• [YOUR OBJECTIVE]:
Skip the pictures. Reproduce all other material exactly.

___ DATA PROVIDED

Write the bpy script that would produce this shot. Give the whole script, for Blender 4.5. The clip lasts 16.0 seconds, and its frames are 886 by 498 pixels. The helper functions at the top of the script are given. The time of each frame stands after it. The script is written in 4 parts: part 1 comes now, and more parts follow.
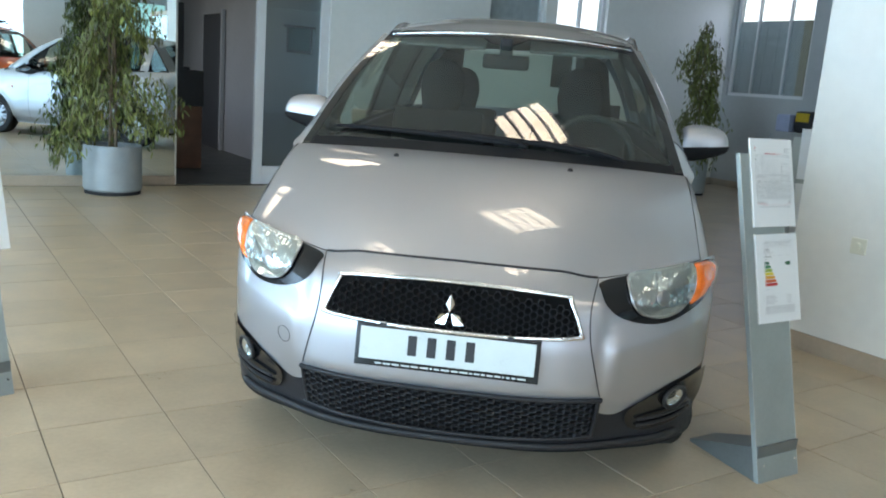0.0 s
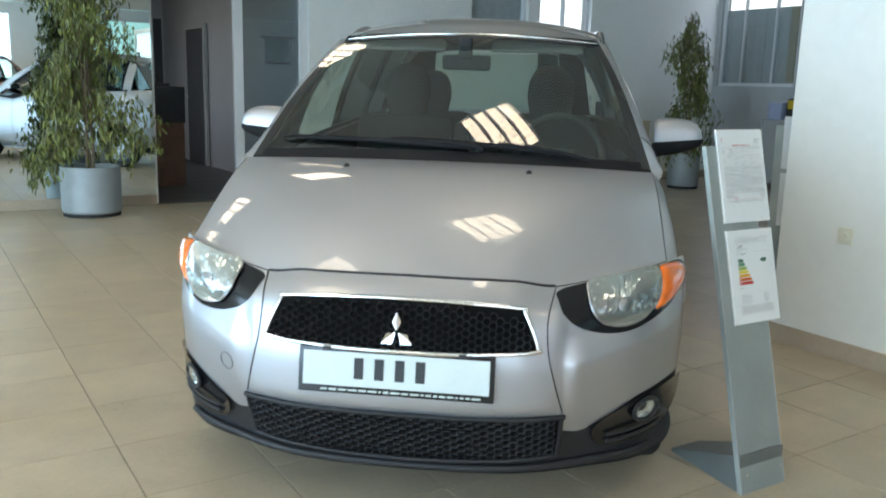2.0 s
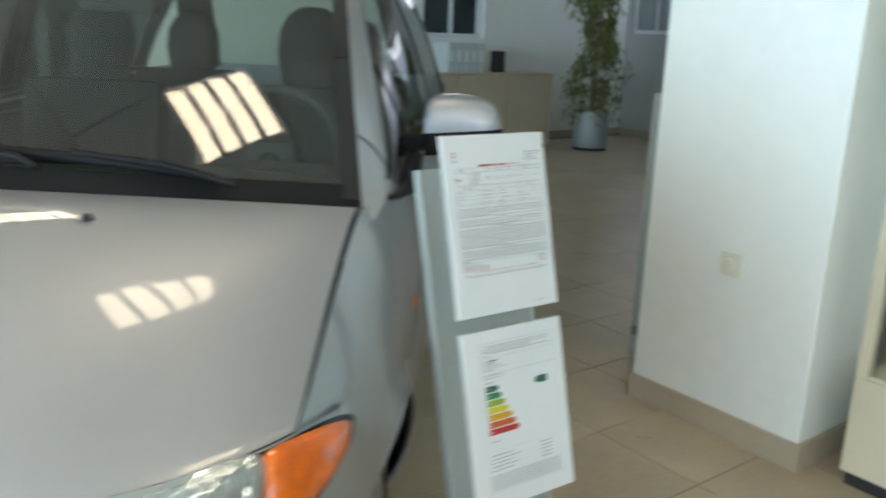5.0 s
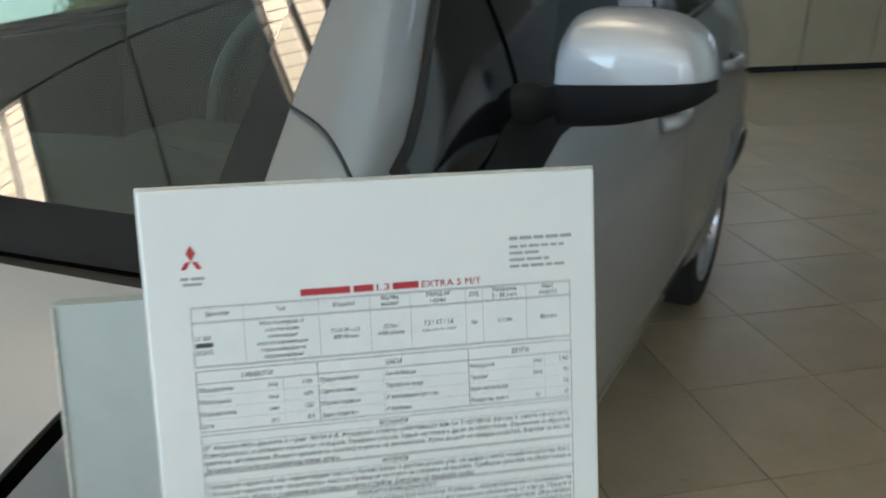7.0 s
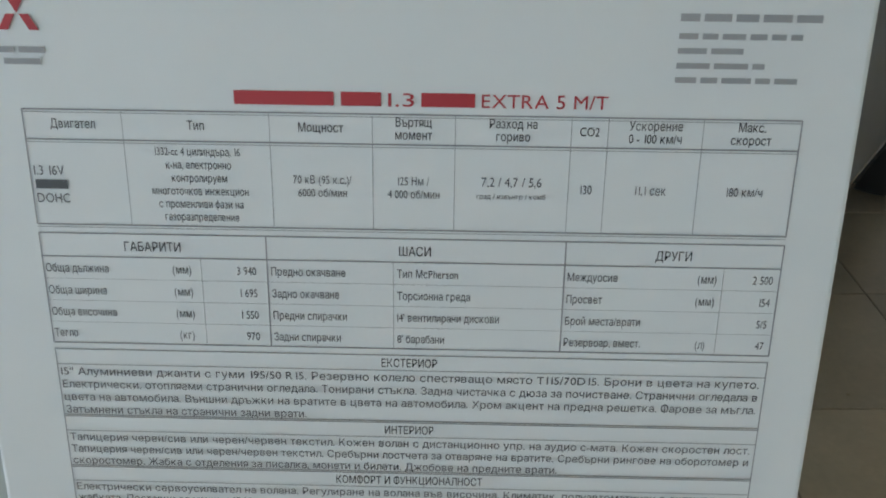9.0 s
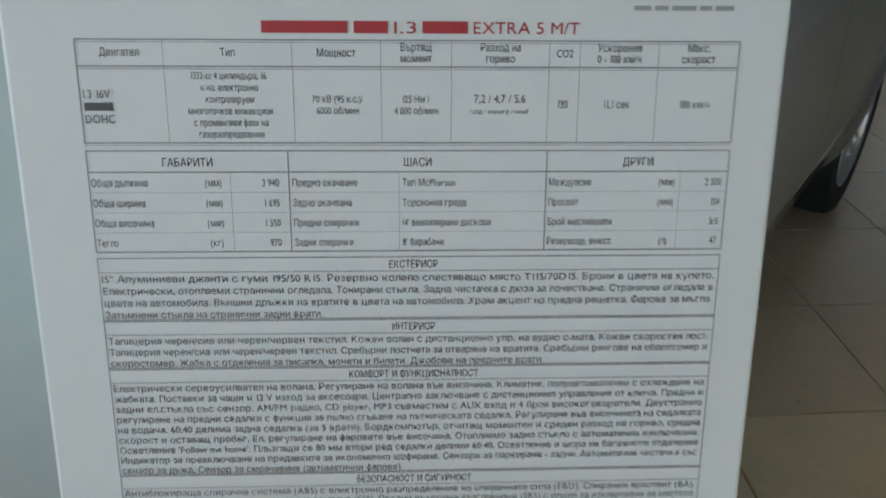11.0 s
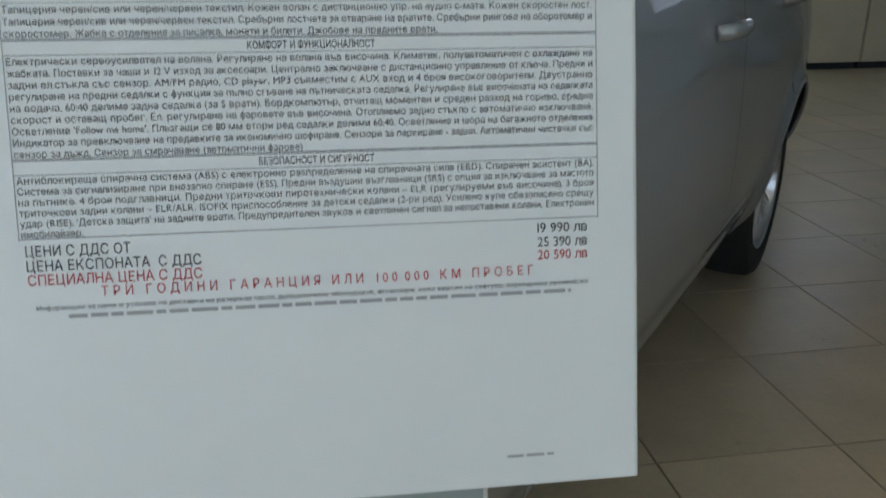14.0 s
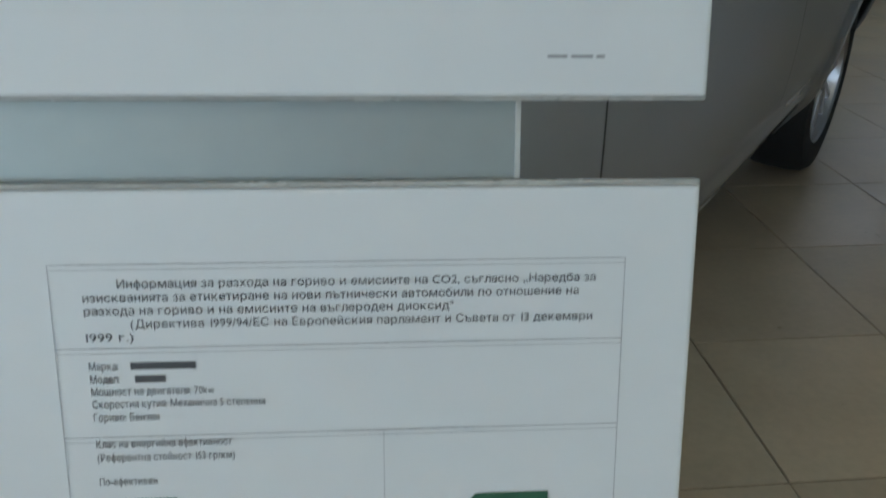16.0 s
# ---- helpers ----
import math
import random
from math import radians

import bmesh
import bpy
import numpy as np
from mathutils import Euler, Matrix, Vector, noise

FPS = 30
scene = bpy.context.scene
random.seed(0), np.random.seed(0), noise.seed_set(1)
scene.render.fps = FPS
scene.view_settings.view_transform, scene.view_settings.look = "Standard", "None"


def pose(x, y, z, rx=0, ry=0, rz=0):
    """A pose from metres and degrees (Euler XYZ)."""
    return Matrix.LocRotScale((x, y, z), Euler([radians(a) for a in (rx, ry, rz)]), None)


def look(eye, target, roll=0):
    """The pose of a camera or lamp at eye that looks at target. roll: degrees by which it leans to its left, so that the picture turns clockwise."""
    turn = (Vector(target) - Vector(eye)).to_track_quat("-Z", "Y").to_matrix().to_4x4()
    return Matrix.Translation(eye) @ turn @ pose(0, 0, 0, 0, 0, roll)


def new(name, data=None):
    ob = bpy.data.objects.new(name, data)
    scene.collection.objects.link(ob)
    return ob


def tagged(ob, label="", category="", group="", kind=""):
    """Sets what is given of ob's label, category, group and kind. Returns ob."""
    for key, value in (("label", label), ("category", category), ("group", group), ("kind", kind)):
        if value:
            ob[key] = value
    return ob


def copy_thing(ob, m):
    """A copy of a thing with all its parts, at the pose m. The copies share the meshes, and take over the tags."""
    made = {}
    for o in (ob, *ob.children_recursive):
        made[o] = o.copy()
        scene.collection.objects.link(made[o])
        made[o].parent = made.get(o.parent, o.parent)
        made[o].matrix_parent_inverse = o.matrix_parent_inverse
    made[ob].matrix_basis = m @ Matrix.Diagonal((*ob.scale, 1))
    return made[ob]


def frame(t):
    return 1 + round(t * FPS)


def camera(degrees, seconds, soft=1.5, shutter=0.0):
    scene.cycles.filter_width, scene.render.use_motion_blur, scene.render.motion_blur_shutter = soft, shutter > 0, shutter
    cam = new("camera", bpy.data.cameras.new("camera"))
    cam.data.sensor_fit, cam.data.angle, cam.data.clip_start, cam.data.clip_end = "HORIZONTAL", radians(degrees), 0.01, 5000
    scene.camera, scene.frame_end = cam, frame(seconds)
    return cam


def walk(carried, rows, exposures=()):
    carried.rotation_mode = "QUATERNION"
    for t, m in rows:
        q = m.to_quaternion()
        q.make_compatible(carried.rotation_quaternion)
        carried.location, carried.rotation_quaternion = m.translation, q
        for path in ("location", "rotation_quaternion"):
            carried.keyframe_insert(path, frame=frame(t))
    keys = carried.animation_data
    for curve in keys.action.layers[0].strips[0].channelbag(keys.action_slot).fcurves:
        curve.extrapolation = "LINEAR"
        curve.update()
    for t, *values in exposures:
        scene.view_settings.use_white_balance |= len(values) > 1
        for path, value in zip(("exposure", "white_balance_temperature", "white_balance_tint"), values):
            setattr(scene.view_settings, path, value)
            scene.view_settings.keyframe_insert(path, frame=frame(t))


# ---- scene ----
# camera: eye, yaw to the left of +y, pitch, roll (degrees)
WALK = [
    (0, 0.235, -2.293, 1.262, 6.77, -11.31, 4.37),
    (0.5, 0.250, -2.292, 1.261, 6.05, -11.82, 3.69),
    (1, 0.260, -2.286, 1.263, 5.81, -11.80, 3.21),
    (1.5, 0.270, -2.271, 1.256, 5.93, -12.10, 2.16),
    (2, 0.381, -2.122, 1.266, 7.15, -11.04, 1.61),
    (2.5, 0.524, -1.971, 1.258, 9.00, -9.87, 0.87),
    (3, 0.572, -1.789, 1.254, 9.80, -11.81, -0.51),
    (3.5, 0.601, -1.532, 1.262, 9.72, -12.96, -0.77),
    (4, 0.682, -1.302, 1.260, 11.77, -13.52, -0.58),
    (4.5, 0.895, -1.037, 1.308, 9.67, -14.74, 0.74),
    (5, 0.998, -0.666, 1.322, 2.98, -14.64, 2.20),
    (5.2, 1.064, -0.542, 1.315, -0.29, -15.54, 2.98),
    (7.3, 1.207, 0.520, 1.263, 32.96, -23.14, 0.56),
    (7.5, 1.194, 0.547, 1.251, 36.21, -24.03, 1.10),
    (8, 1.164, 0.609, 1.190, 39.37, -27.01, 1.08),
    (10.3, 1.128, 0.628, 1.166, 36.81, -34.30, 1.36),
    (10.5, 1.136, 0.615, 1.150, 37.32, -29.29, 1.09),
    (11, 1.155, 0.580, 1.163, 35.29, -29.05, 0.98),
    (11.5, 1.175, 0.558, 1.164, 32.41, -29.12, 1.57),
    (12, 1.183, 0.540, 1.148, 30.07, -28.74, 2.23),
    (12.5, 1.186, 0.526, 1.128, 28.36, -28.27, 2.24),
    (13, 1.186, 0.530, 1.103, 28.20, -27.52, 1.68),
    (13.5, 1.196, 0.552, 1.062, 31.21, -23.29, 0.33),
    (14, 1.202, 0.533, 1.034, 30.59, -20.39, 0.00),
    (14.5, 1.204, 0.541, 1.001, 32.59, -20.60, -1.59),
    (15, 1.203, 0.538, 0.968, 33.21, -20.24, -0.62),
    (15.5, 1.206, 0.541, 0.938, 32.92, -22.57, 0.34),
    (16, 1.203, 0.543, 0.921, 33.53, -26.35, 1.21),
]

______

• [FINAL RESULT]:
Write the bpy script that would produce this shot. Give the whole script, for Blender 4.5. The clip lasts 16.0 seconds, and its frames are 886 by 498 pixels. The helper functions at the top of the script are given. The time of each frame stands after it. The script is written in 4 parts: part 1 comes now, and more parts follow.
0.0 s
2.0 s
5.0 s
7.0 s
9.0 s
11.0 s
14.0 s
16.0 s
# ---- helpers ----
import math
import random
from math import radians

import bmesh
import bpy
import numpy as np
from mathutils import Euler, Matrix, Vector, noise

FPS = 30
scene = bpy.context.scene
random.seed(0), np.random.seed(0), noise.seed_set(1)
scene.render.fps = FPS
scene.view_settings.view_transform, scene.view_settings.look = "Standard", "None"


def pose(x, y, z, rx=0, ry=0, rz=0):
    """A pose from metres and degrees (Euler XYZ)."""
    return Matrix.LocRotScale((x, y, z), Euler([radians(a) for a in (rx, ry, rz)]), None)


def look(eye, target, roll=0):
    """The pose of a camera or lamp at eye that looks at target. roll: degrees by which it leans to its left, so that the picture turns clockwise."""
    turn = (Vector(target) - Vector(eye)).to_track_quat("-Z", "Y").to_matrix().to_4x4()
    return Matrix.Translation(eye) @ turn @ pose(0, 0, 0, 0, 0, roll)


def new(name, data=None):
    ob = bpy.data.objects.new(name, data)
    scene.collection.objects.link(ob)
    return ob


def tagged(ob, label="", category="", group="", kind=""):
    """Sets what is given of ob's label, category, group and kind. Returns ob."""
    for key, value in (("label", label), ("category", category), ("group", group), ("kind", kind)):
        if value:
            ob[key] = value
    return ob


def copy_thing(ob, m):
    """A copy of a thing with all its parts, at the pose m. The copies share the meshes, and take over the tags."""
    made = {}
    for o in (ob, *ob.children_recursive):
        made[o] = o.copy()
        scene.collection.objects.link(made[o])
        made[o].parent = made.get(o.parent, o.parent)
        made[o].matrix_parent_inverse = o.matrix_parent_inverse
    made[ob].matrix_basis = m @ Matrix.Diagonal((*ob.scale, 1))
    return made[ob]


def frame(t):
    return 1 + round(t * FPS)


def camera(degrees, seconds, soft=1.5, shutter=0.0):
    scene.cycles.filter_width, scene.render.use_motion_blur, scene.render.motion_blur_shutter = soft, shutter > 0, shutter
    cam = new("camera", bpy.data.cameras.new("camera"))
    cam.data.sensor_fit, cam.data.angle, cam.data.clip_start, cam.data.clip_end = "HORIZONTAL", radians(degrees), 0.01, 5000
    scene.camera, scene.frame_end = cam, frame(seconds)
    return cam


def walk(carried, rows, exposures=()):
    carried.rotation_mode = "QUATERNION"
    for t, m in rows:
        q = m.to_quaternion()
        q.make_compatible(carried.rotation_quaternion)
        carried.location, carried.rotation_quaternion = m.translation, q
        for path in ("location", "rotation_quaternion"):
            carried.keyframe_insert(path, frame=frame(t))
    keys = carried.animation_data
    for curve in keys.action.layers[0].strips[0].channelbag(keys.action_slot).fcurves:
        curve.extrapolation = "LINEAR"
        curve.update()
    for t, *values in exposures:
        scene.view_settings.use_white_balance |= len(values) > 1
        for path, value in zip(("exposure", "white_balance_temperature", "white_balance_tint"), values):
            setattr(scene.view_settings, path, value)
            scene.view_settings.keyframe_insert(path, frame=frame(t))


# ---- scene ----
# camera: eye, yaw to the left of +y, pitch, roll (degrees)
WALK = [
    (0, 0.235, -2.293, 1.262, 6.77, -11.31, 4.37),
    (0.5, 0.250, -2.292, 1.261, 6.05, -11.82, 3.69),
    (1, 0.260, -2.286, 1.263, 5.81, -11.80, 3.21),
    (1.5, 0.270, -2.271, 1.256, 5.93, -12.10, 2.16),
    (2, 0.381, -2.122, 1.266, 7.15, -11.04, 1.61),
    (2.5, 0.524, -1.971, 1.258, 9.00, -9.87, 0.87),
    (3, 0.572, -1.789, 1.254, 9.80, -11.81, -0.51),
    (3.5, 0.601, -1.532, 1.262, 9.72, -12.96, -0.77),
    (4, 0.682, -1.302, 1.260, 11.77, -13.52, -0.58),
    (4.5, 0.895, -1.037, 1.308, 9.67, -14.74, 0.74),
    (5, 0.998, -0.666, 1.322, 2.98, -14.64, 2.20),
    (5.2, 1.064, -0.542, 1.315, -0.29, -15.54, 2.98),
    (7.3, 1.207, 0.520, 1.263, 32.96, -23.14, 0.56),
    (7.5, 1.194, 0.547, 1.251, 36.21, -24.03, 1.10),
    (8, 1.164, 0.609, 1.190, 39.37, -27.01, 1.08),
    (10.3, 1.128, 0.628, 1.166, 36.81, -34.30, 1.36),
    (10.5, 1.136, 0.615, 1.150, 37.32, -29.29, 1.09),
    (11, 1.155, 0.580, 1.163, 35.29, -29.05, 0.98),
    (11.5, 1.175, 0.558, 1.164, 32.41, -29.12, 1.57),
    (12, 1.183, 0.540, 1.148, 30.07, -28.74, 2.23),
    (12.5, 1.186, 0.526, 1.128, 28.36, -28.27, 2.24),
    (13, 1.186, 0.530, 1.103, 28.20, -27.52, 1.68),
    (13.5, 1.196, 0.552, 1.062, 31.21, -23.29, 0.33),
    (14, 1.202, 0.533, 1.034, 30.59, -20.39, 0.00),
    (14.5, 1.204, 0.541, 1.001, 32.59, -20.60, -1.59),
    (15, 1.203, 0.538, 0.968, 33.21, -20.24, -0.62),
    (15.5, 1.206, 0.541, 0.938, 32.92, -22.57, 0.34),
    (16, 1.203, 0.543, 0.921, 33.53, -26.35, 1.21),
]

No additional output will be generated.